I rise to support my right hon. Friend the Member for Barrow-in-Furness (Mr. Booth), if he will forgive me, on this issue. It is not a party political matter. It is a House of Commons matter. I would also ask Conservative Members to bear in mind the history and background of guillotines. All hon. Members know how and why they arise. In this case, however, my right hon. Friend has, I believe, proved his case.
The Government themselves say in their motion that Lords amendments Nos. 1 to 9 should be concluded at 5.30 pm. Obviously, they were under the impression when making that proposal that hon. Members would have begun their discussion at about 3.30 pm. We have not started at about 3.30 pm. Able and efficient though you are, Mr. Speaker, even you cannot ensure that our business begins at 3.30 pm. It is now 5 pm. Hon Members are now told, in effect, that the two hours originally to be allowed for discussing the nine amendments have been reduced to half an hour—or less than half an hour if my hon. Friend the Member for Bolsover (Mr. Skinner) starts interrupting.

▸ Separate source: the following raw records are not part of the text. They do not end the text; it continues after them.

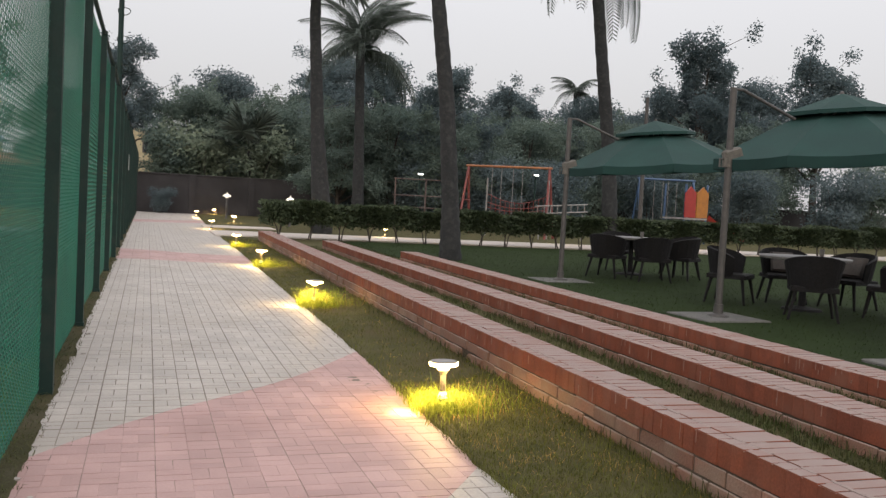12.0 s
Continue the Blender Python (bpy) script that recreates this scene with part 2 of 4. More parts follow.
M_GRIT = material("pale_soil_grit", (0.21, 0.17, 0.13), (0.12, 0.10, 0.075), scale=30, rough=0.95, bump=0.5, fine=90, island=0.4)
M_FOIL = material("crumpled_pale_litter", (0.5, 0.48, 0.46), (0.35, 0.33, 0.32), scale=30, rough=0.5, bump=0.4)
M_DEADLEAF = material("dry_brown_leaf", (0.22, 0.12, 0.055), (0.15, 0.085, 0.04), scale=30, rough=0.8, bump=0.2)


# ---------------------------------------------------------------- building helpers
def joined(pieces):
    V, F = [], []
    for v, f in pieces:
        k = len(V)
        V.extend(v)
        F.extend([tuple(i + k for i in q) for q in f])
    return V, F


def mesh_of(name, geo, mat, smooth=False):
    me = bpy.data.meshes.new(name)
    me.from_pydata([tuple(v) for v in geo[0]], [], geo[1])
    me.materials.append(mat)
    if smooth:
        me.polygons.foreach_set("use_smooth", [True] * len(me.polygons))
        me.set_sharp_from_angle(angle=radians(40))
    me.update()
    return me


def part(name, geo, mat, parent=None, label="", smooth=False):
    """One mesh object from a geometry (or a shared mesh), under a thing or a part."""
    me = geo if isinstance(geo, bpy.types.Mesh) else mesh_of(name, geo, mat, smooth)
    ob = new(name, me)
    if parent is not None:
        ob.parent = parent
    if label:
        tagged(ob, label)
    return ob


def thing(name, label, category, at=(0, 0, 0), group="", kind="", turn=0.0):
    ob = new(name)
    ob.matrix_basis = pose(*at, 0, 0, turn)
    return tagged(ob, label, category, group, kind)


def box(x0, y0, z0, x1, y1, z1, c=0.0):
    """A box whose upper edges are chamfered by c."""
    V = [(x0, y0, z0), (x1, y0, z0), (x1, y1, z0), (x0, y1, z0)]
    F = [(3, 2, 1, 0)]
    if c:
        V += [(x0, y0, z1 - c), (x1, y0, z1 - c), (x1, y1, z1 - c), (x0, y1, z1 - c)]
        V += [(x0 + c, y0 + c, z1), (x1 - c, y0 + c, z1), (x1 - c, y1 - c, z1), (x0 + c, y1 - c, z1)]
        levels = 2
    else:
        V += [(x0, y0, z1), (x1, y0, z1), (x1, y1, z1), (x0, y1, z1)]
        levels = 1
    for k in range(levels):
        a = 4 * k
        F += [(a + i, a + (i + 1) % 4, a + 4 + (i + 1) % 4, a + 4 + i) for i in range(4)]
    a = 4 * levels
    F.append((a, a + 1, a + 2, a + 3))
    return V, F


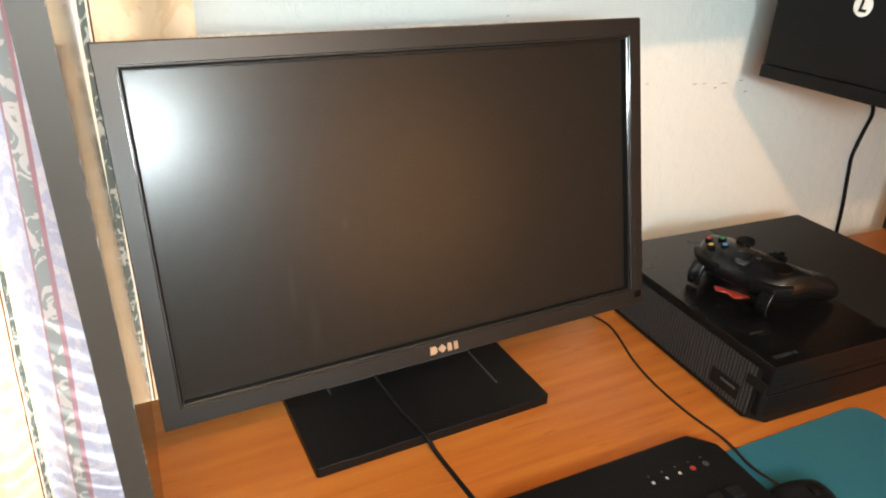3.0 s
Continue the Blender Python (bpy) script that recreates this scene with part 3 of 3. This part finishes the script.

Paragraph 6(6) of the supplemental order shows that the Government took precautions in providing that any time allocated by you, Mr. Speaker, to a motion for the Adjournment of the House under Standing Order No. 9 would have been allowed for. Why could not the. Government also have included wording to the effect that if Lords amendments Nos. 1 to 9 could not be allocated two hours before 5.30, time could be added? I do not think that any hon. Members would have objected.
I should like to ask you, Mr. Speaker, whether you would be prepared to accept a manuscript amendment from my right hon. Friend specifying that the originally expected time of two hours should be allowed on the first batch of Lords amendments. I assume that the timing for debates on the remaining Lords amendments would have to be altered which would upset all the dinner arrangements and cocktail parties of hon. Members. The Government should examine the matter. All hon. Members know that the Government manoeuvre and manipulate these things. A question or a statement is often arranged. It is often welcomed when a matter is put off from Monday to Tuesday. I do not believe that any Government should be allowed to get away with what has happened today. It deprives Back Benchers of the limited rights that they possess. The Government should be opposed.